JL: Okay. Kanta box is very fresh because they have never seen it before, so it helps create a bridge. They was a reference to ‘materializing’, how I materialize an image of their existence onto a piece of paper. This connection matters, because I present to them ‘a tangible self’. Sometimes they want their portraits taken. This form of representation creates some sort of formality. It’s a form of identity that is recognized by the system / state, because it’s photography.


RT: Definitely it’s the new narrative of our research, since it’s not only about the tribes in different islands, also about the locality, the photography, and the mapping of Nusantara that we share. I believe that there are still many to be articulated in between the representation of photography and the identity recognized by the state, like the way you described.


[1] See: Chen Wei-Chi, “Photography as Ethnographic Method: The Anthropological Photographic Archives in Japanese Colonial Taiwan, 1".

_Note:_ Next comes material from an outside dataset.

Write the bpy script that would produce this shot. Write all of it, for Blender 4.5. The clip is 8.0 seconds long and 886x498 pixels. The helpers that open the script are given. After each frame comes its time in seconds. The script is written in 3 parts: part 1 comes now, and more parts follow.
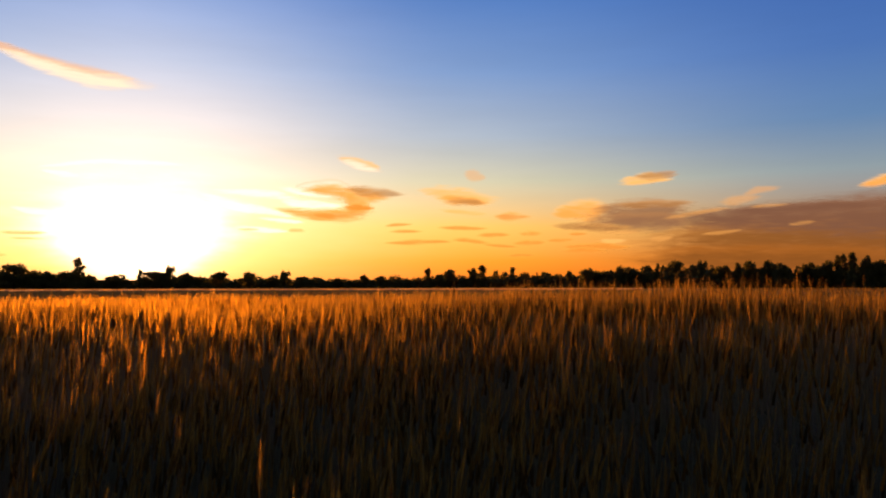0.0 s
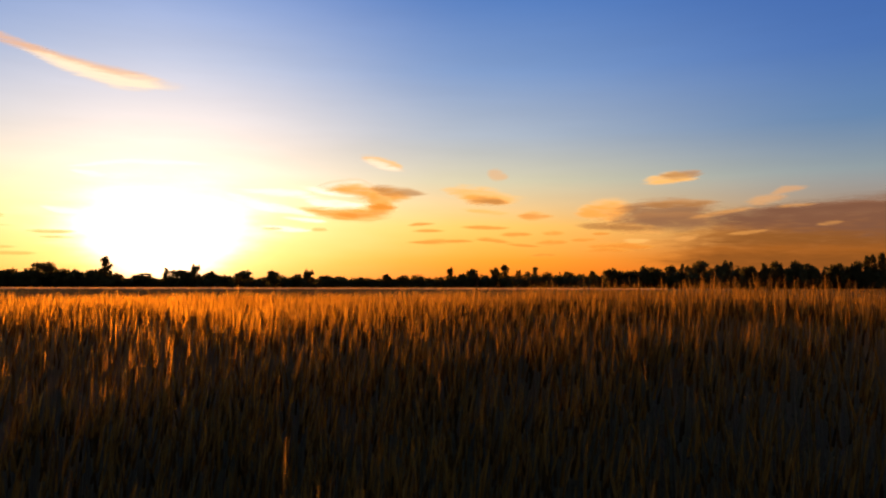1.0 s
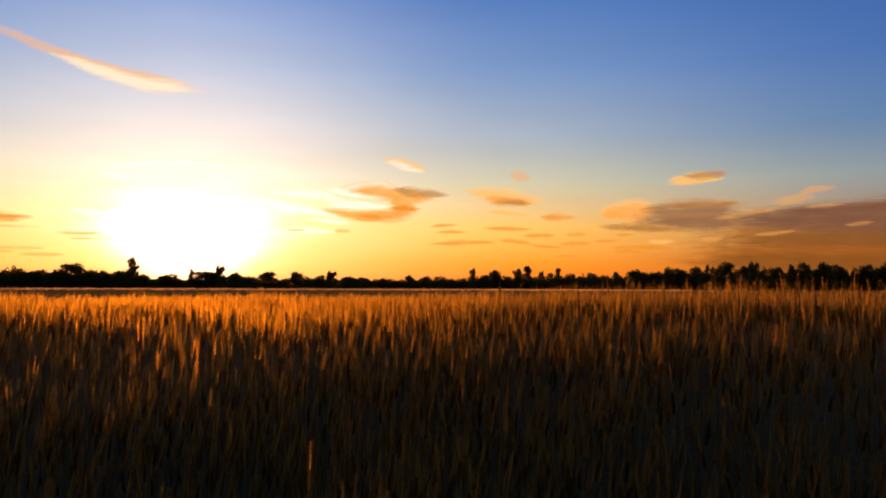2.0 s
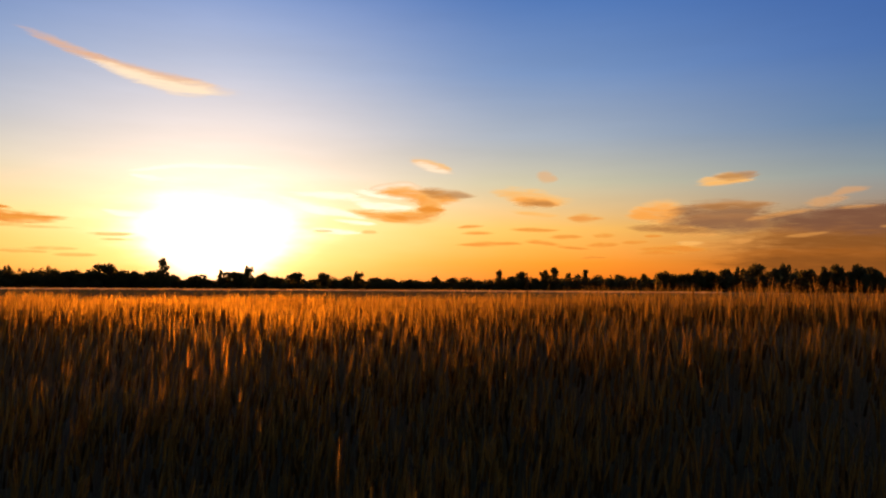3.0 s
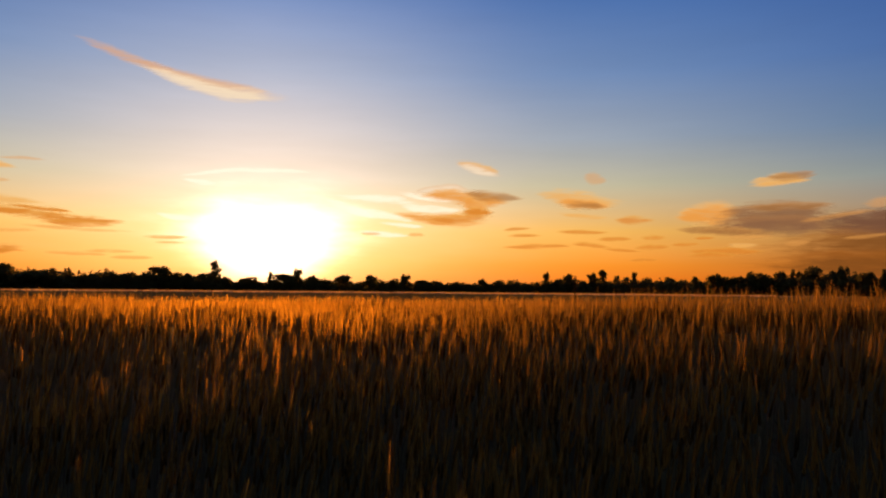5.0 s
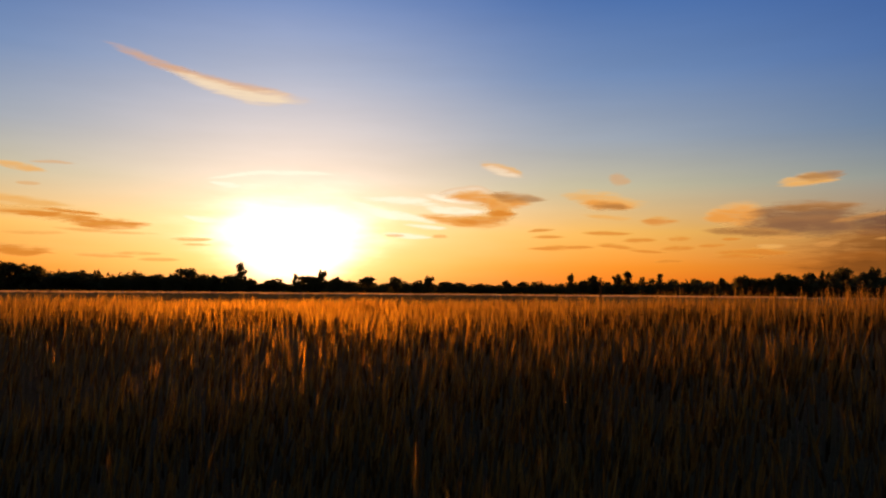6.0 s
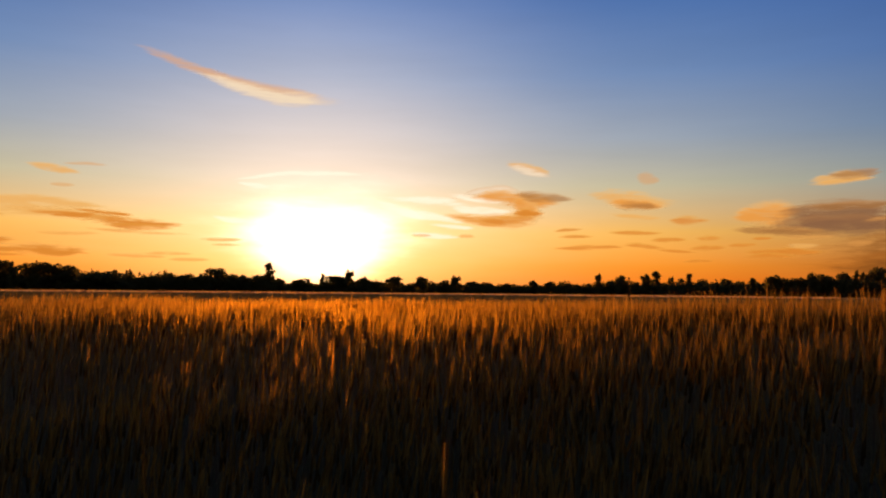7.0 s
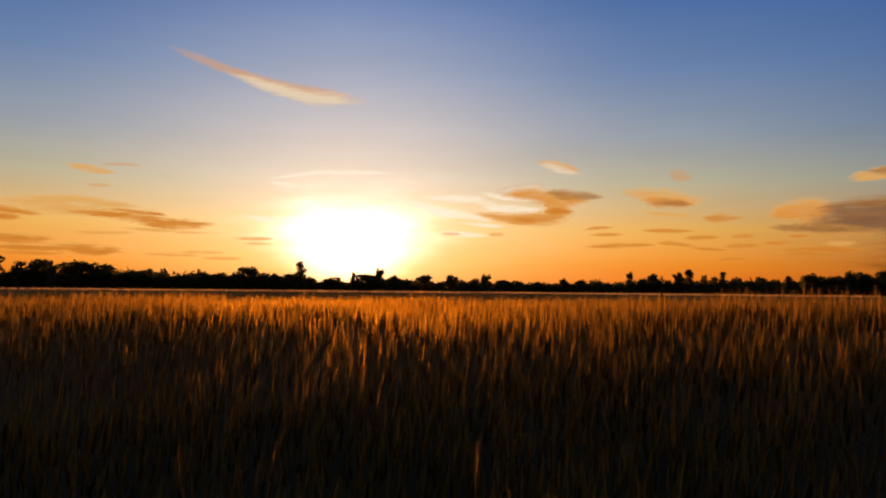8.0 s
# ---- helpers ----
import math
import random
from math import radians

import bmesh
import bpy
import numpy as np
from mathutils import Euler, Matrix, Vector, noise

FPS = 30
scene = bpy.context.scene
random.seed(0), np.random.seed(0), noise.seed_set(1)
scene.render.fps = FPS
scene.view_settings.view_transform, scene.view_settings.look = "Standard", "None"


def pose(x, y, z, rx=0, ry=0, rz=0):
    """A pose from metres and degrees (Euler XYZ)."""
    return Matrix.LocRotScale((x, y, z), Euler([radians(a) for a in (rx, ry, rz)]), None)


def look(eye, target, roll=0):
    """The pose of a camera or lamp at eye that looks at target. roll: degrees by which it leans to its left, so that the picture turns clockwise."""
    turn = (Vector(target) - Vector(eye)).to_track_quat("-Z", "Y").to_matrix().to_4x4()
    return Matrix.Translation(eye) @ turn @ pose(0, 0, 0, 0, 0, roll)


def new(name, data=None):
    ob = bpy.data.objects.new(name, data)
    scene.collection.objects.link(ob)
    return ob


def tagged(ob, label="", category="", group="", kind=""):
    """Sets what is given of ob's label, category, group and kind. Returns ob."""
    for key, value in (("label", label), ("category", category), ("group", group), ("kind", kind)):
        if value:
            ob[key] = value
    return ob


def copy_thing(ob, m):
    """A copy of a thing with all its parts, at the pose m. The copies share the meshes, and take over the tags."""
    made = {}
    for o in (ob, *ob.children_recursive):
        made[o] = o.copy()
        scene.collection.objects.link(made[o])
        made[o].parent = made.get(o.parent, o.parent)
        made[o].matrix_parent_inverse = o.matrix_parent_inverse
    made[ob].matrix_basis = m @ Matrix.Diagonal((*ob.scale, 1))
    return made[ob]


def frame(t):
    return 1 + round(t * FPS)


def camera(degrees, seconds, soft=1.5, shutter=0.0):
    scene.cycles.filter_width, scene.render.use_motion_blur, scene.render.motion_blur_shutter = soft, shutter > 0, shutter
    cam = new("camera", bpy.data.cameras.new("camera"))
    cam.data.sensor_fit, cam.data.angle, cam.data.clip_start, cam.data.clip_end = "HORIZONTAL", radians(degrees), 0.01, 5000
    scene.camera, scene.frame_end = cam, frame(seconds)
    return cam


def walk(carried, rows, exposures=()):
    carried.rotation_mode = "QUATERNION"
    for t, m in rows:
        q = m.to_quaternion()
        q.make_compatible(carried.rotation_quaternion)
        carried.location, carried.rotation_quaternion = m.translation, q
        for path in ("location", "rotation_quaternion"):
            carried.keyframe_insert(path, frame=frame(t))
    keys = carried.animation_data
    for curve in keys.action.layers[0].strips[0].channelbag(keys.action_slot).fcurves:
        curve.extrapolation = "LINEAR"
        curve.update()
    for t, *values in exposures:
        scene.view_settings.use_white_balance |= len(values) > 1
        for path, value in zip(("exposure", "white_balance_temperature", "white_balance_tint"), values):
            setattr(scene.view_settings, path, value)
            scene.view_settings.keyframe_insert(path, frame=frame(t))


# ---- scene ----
HFOV = 61.6
cam = camera(HFOV, 8.0, soft=2.2)
EYE = 1.54
ROWS = [
    (0.0, 0.0000, 0.0000, 0.0000, 0.00, 2.94, 0.13),
    (0.5, -0.0026, -0.0019, 0.0006, 0.87, 2.92, 0.01),
    (1.0, -0.0051, -0.0029, 0.0010, 1.72, 2.90, -0.10),
    (1.5, -0.0070, -0.0042, 0.0016, 2.54, 2.95, -0.12),
    (3.0, -0.0138, -0.0086, 0.0029, 5.49, 3.07, -0.35),
    (3.5, -0.0163, -0.0102, 0.0032, 6.48, 3.16, -0.46),
    (4.0, -0.0182, -0.0118, 0.0038, 7.33, 3.18, -0.43),
    (4.5, -0.0205, -0.0138, 0.0045, 8.19, 3.19, -0.46),
    (6.0, -0.0269, -0.0205, 0.0074, 10.91, 3.35, -0.47),
    (6.5, -0.0298, -0.0224, 0.0080, 11.89, 3.35, -0.47),
    (7.0, -0.0323, -0.0250, 0.0083, 12.96, 3.32, -0.53),
    (7.5, -0.0355, -0.0259, 0.0083, 14.03, 3.23, -0.58),
    (8.0, -0.0384, -0.0272, 0.0083, 15.27, 3.18, -0.53),
]
EXPOSURES = [(0.0, 0.92), (1.5, 0.84), (3.5, 0.66), (4.5, 0.53), (6.5, 0.49), (7.5, 0.4), (8.0, 0.28)]
walk(cam, [(t, pose(x, y, EYE + z, 90 + pitch, roll, yaw)) for t, x, y, z, yaw, pitch, roll in ROWS], EXPOSURES)


# ---------------------------------------------------------------- light
SUN_AZ, SUN_EL = -22.4, 3.65


def way(az, el):
    """Unit vector to the bearing az (degrees, right of straight ahead) and the height el."""
    a, e = radians(az), radians(el)
    return Vector((math.sin(a) * math.cos(e), math.cos(a) * math.cos(e), math.sin(e)))


def srgb(r, g, b):
    """Scene-linear colour of an everyday 0 to 255 colour."""
    return tuple((c / 255 / 12.92) if c < 10.3 else ((c / 255 + 0.055) / 1.055) ** 2.4 for c in (r, g, b)) + (1.0,)


sun_data = bpy.data.lights.new("sun", "SUN")
sun_data.energy, sun_data.angle, sun_data.color = 5.7, radians(0.6), (1.0, 0.32, 0.014)
sun = new("sun", sun_data)
sun.matrix_world = look(way(SUN_AZ, SUN_EL) * 200, (0, 0, 0))


class Nodes:
    """Short forms for the nodes of one tree."""

    def __init__(self, tree):
        self.tree = tree
        tree.nodes.clear()

    def add(self, kind, values=None):
        node = self.tree.nodes.new(kind)
        if kind == "ShaderNodeMix":
            node.data_type = "RGBA"
        if kind == "ShaderNodeMapRange":
            node.interpolation_type = "SMOOTHSTEP"
        for key, value in (values or {}).items():
            if isinstance(value, bpy.types.NodeSocket):
                self.tree.links.new(value, node.inputs[key])
            else:
                node.inputs[key].default_value = value
        return node

    def math(self, operation, a, b=0.0, c=0.0, clamp=False):
        node = self.add("ShaderNodeMath", {0: a, 1: b, 2: c})
        node.operation, node.use_clamp = operation, clamp
        return node.outputs[0]

    def smooth(self, value, low, high, to_low=0.0, to_high=1.0):
        return self.add("ShaderNodeMapRange", {0: value, 1: low, 2: high, 3: to_low, 4: to_high}).outputs[0]

    def mix(self, factor, a, b, blend="MIX"):
        node = self.add("ShaderNodeMix", {0: factor, 6: a, 7: b})
        node.blend_type = blend
        return node.outputs[2]

    def ramp(self, value, stops):
        node = self.add("ShaderNodeValToRGB", {0: value})
        ramp = node.color_ramp
        while len(ramp.elements) < len(stops):
            ramp.elements.new(0.5)
        for element, (place, colour) in zip(ramp.elements, stops):
            element.position, element.color = place, colour
        return node.outputs[0]

    def noise(self, vector, scale, detail=4.0, rough=0.55, output=0):
        return self.add("ShaderNodeTexNoise", {"Vector": vector, "Scale": scale, "Detail": detail, "Roughness": rough}).outputs[output]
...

[2] "此馬來人種居住於與大日本帝國南端相望之地,儘管他們血液的一部份混入我南方 臣民的脈管之中,我國人卻把這擱置一旁,對他們馬來人的理解相當少,卻徒然談論歐美、中國為多,這豈不是求之高遠而失之卑近嗎。" See: Takekoshi Yosaburō(竹越與三郎), Nangokuki(南國記), page 2-3. Also see: Tsai, Yao-wei (蔡耀緯), "浪人游臺灣—哈利.法蘭克和他的《日本與福爾摩沙一瞥》". "Both E. Owen Rutter and Harry Alverson Franck have mentioned... Taiwan indigenous people are originated from Malay Peninsula. Rutter has, based on the studies and the documents of early Western explorers, pointed out the similarities among 'Formosan Languages', Bornean languages, and Bahasa Melayu. (Owen Rutter, Through Formosa; 1921). Franck mentioned that it's difficult to tell Formosan indigenous people from the islanders in Southern Japan, even to the Japanese. Therefore he concluded that both Taiwan indigenous people and Japanese are originated from Malay people (Harry A. Franck, Glimpse of Japan and Formosa; 1924)"– the argument had been rejected by other anthropologists.
[3] Chen, Zi-Hua (Uselrepe) is a Rukai artist from Wuta, Pintung. She creates images with her hand-made cameras. In 2018, she has collaborated with Jeffrey Lim in the exhibition "Kanta Portraits: Wuta" project in Polymer, Taipei.